_Source material:_
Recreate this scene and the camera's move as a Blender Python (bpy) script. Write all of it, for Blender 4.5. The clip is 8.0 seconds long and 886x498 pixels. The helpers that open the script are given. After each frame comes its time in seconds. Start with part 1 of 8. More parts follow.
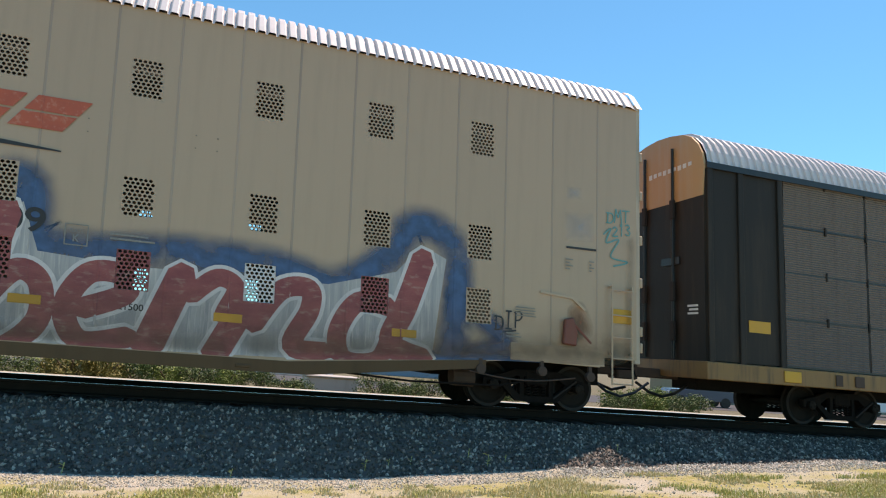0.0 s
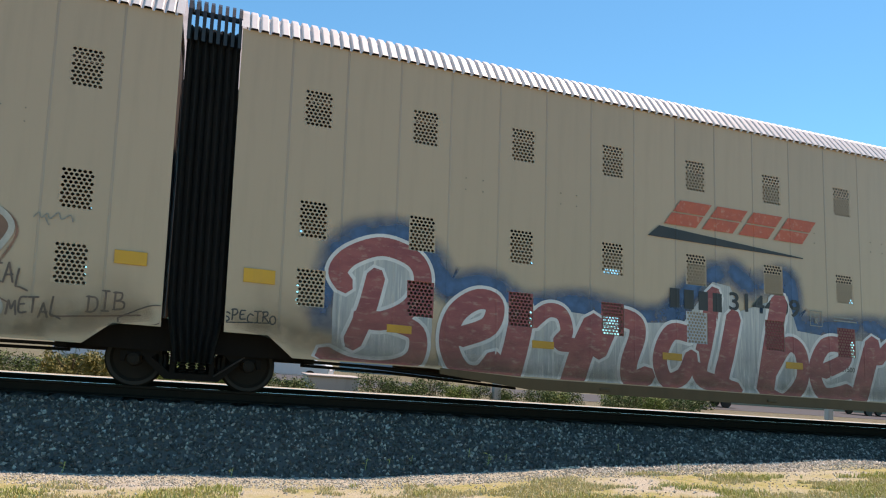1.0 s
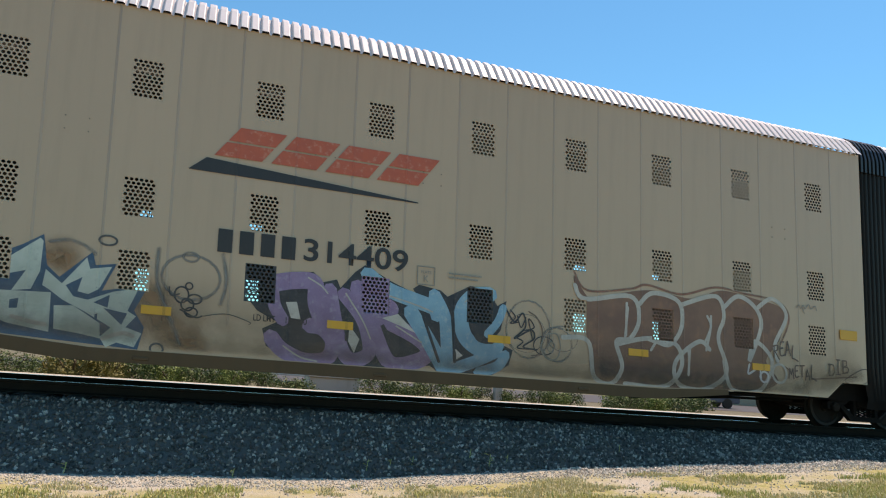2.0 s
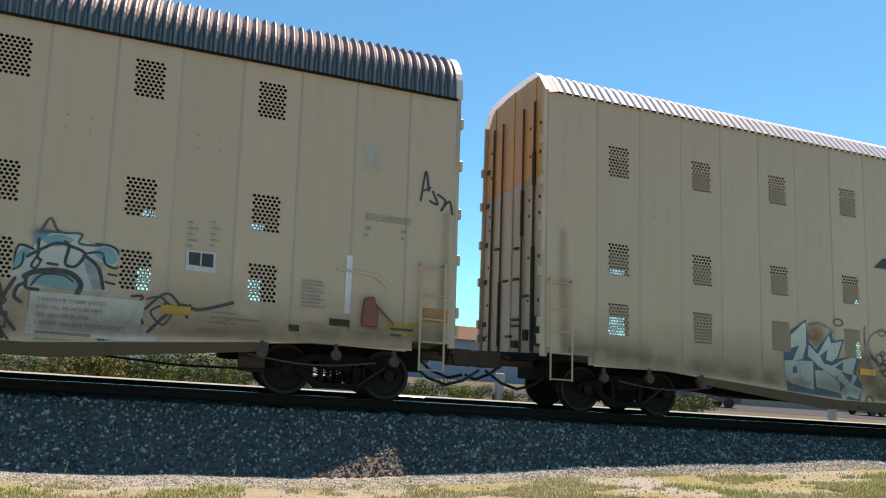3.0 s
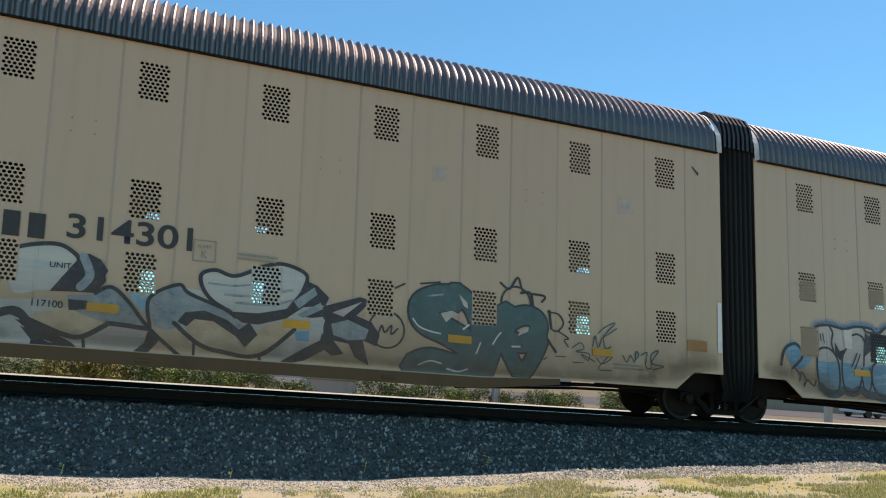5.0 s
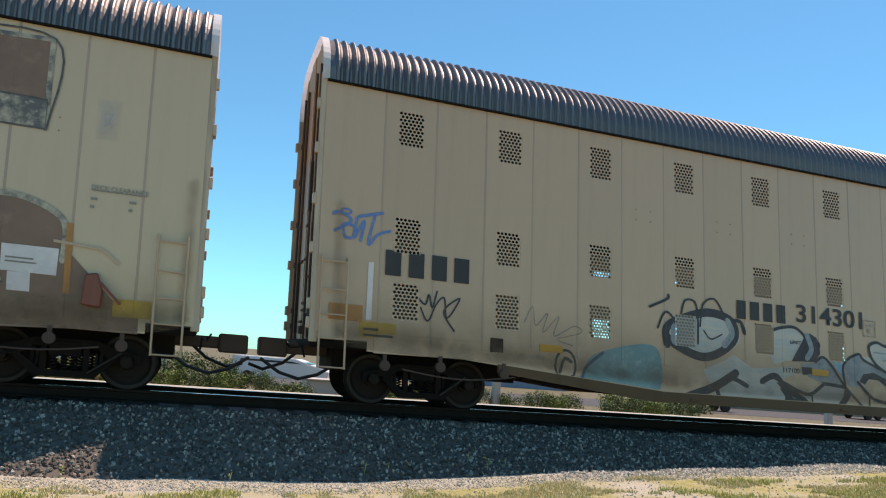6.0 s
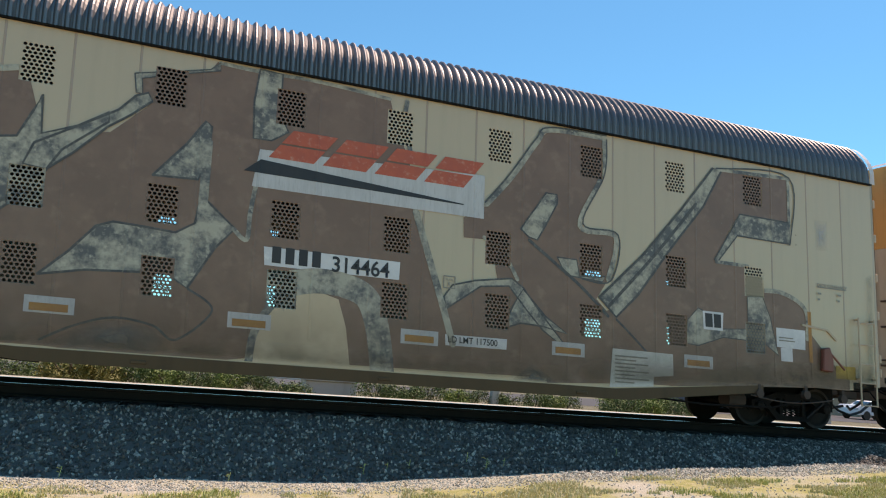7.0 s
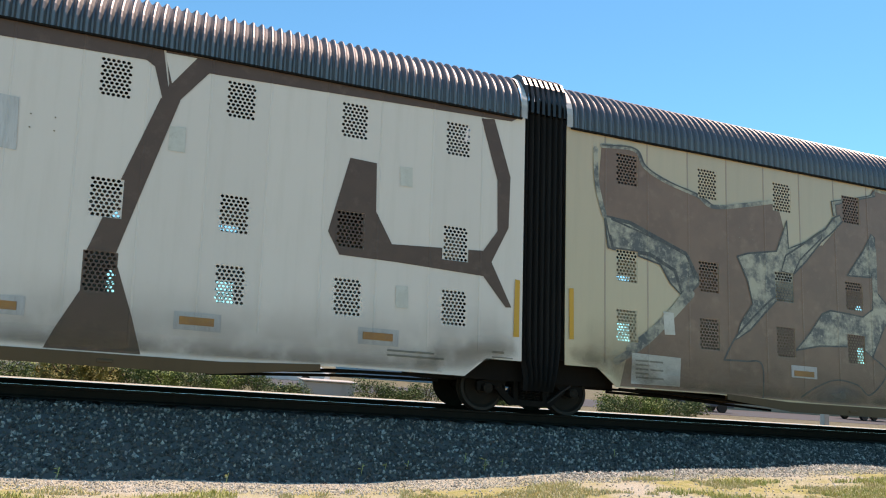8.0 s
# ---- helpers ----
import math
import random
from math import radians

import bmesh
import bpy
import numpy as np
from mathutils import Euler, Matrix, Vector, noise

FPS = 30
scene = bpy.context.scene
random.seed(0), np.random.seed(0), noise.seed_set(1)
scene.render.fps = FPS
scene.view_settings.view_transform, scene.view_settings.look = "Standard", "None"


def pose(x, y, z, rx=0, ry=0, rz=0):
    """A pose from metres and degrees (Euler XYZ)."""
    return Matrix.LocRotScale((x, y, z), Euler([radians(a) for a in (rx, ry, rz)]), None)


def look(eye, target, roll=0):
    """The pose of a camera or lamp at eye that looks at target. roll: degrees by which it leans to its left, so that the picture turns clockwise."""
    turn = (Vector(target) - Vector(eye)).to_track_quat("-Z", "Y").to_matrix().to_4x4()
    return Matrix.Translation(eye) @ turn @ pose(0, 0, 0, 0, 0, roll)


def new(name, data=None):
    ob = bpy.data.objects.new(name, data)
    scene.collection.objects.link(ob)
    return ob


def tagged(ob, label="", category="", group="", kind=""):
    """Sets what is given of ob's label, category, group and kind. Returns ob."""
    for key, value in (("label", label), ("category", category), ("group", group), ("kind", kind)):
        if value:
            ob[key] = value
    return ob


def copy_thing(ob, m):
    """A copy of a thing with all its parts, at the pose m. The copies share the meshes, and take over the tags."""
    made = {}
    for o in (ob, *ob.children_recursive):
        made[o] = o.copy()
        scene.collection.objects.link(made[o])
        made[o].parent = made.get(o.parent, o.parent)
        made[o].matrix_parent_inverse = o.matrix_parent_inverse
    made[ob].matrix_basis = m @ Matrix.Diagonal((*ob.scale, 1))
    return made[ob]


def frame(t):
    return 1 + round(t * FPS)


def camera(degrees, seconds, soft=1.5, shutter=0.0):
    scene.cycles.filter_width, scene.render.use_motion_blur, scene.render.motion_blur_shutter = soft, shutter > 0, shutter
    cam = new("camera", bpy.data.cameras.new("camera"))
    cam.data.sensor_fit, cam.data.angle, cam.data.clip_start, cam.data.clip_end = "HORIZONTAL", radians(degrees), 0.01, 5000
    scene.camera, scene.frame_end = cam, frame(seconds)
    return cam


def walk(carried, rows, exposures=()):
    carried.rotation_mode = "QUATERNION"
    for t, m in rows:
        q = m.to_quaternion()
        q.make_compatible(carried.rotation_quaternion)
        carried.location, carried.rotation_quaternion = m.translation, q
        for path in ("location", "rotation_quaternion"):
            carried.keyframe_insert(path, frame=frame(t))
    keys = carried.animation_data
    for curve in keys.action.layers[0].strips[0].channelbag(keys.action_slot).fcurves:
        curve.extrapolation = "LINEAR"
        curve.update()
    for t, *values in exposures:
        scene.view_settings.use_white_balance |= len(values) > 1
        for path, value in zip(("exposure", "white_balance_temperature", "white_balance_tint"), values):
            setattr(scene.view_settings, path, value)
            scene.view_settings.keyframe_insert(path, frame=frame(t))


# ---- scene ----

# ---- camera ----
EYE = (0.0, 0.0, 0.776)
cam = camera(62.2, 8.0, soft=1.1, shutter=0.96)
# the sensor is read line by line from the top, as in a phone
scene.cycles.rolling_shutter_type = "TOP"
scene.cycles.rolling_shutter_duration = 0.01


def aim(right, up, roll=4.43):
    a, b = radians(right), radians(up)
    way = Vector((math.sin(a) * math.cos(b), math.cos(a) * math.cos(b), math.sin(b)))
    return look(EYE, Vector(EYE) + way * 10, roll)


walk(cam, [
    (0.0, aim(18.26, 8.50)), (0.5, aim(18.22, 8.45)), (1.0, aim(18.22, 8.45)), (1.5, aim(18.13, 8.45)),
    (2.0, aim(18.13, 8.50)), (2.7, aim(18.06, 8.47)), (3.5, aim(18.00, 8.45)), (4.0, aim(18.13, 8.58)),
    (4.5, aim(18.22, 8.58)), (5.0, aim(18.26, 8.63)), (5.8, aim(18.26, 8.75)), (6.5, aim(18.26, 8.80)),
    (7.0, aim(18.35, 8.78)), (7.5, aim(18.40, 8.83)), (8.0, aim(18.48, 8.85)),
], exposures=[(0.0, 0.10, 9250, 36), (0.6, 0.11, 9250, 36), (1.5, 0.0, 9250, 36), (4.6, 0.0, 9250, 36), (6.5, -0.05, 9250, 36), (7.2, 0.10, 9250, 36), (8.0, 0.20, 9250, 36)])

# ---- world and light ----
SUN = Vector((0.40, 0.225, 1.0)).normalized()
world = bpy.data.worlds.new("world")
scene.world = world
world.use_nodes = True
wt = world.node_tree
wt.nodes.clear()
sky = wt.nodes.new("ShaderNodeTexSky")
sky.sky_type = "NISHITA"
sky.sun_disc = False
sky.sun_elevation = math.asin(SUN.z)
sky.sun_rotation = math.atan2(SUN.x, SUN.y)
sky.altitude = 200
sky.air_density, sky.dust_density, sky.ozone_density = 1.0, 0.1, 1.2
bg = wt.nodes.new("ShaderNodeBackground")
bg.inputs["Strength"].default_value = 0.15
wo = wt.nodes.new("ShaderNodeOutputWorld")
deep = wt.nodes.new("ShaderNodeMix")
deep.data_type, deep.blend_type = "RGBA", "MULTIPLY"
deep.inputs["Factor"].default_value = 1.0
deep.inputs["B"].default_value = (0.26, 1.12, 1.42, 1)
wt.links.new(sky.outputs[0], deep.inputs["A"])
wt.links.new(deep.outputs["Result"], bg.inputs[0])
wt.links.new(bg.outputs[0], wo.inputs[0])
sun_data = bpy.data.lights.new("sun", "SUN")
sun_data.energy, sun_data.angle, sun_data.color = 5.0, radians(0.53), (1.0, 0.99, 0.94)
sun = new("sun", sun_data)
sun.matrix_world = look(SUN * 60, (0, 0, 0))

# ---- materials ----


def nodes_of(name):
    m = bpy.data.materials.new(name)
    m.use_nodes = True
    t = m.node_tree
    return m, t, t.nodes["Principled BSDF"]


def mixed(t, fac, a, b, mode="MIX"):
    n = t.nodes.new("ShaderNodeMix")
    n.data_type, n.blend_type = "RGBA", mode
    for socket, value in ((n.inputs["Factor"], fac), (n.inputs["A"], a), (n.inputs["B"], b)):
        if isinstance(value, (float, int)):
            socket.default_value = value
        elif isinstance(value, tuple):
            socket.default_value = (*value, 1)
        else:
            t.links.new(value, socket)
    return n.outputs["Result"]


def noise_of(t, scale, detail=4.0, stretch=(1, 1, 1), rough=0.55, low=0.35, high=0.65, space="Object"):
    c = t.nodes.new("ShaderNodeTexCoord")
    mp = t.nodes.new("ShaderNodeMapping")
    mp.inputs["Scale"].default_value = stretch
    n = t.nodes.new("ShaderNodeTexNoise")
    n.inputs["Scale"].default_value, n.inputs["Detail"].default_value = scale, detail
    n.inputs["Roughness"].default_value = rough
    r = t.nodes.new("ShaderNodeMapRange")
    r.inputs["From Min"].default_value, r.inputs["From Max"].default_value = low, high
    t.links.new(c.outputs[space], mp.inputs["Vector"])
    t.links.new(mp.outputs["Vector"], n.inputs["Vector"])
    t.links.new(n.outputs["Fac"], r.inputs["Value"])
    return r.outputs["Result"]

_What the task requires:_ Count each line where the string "None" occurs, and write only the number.

_Output for this task:_ 3